Part of the beauty is that input modules create the message, thereafter it is read-only. A single message can not be created by more than one thread. So there can't be a conflict there. Outputs don't receive messages but requested strings. No chance for a problem. Once we are inside the output instance, there is nothing that can go wrong (assuming the output module is well-written and does not use its own multi-threading). Output instances need to be guarded by mutexes. The same is true for the per-action-instance queue (because we need decoupling of producer and consumer). So all in all, the design requires very little sync objects, which not only means few deadlock possibilities, but also means few waits and thus good performance.

And you got the point. The main queue will do the decision process. This is the only reason why a worker pool may make sense. Decision making does not belong into the outputs, because it should be output-agnostics. Also, I would like to see as slim as possible output (and input) modules, to make creating plug-ins a very, very easy task.

I will develop and publish an object model in the next time (no promise when this will be exactly). Then it is much easier to discuss the threaded entities and why they are threaded.

Thanks again for your comments!

Rainer

JFermenich said...

Since Sun is arguably leading the field in multicore/multithread hardware right now, Are there any plans to make Rsyslog more compatible with solaris? We have been trying to compile & implement Rsyslog on a Sol10 SunFire T2000 to no avail. We have had to switch to implementing Rsyslog on a dual core opteron with linux instead of our original Sun plan. Considering the high utilization this box will have (It will be collecting logs from 30+ servers) the T2000 would have been ideal especially with the added multithreading capabilities you have planned.

Rainer said...

Yes, Solaris is on the target list. Actually, it should already compile and run (but you proved that's probably wrong), BUT it doesn't handle local logging right.

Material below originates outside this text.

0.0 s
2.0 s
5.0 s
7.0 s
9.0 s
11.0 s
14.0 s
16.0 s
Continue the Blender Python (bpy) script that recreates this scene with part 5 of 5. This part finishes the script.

The current plan is to postpone this into the fall/winter time frame. The reason is that we need to implement a different input module for solaris, but we do currently NOT have input modules in the design ;). So we'd like to implement input modules first, and then create a plugin for solaris local input. As a pure network logger, however, we should be able to get it to work relatively quickly (I remember reports of folks who did that successfully).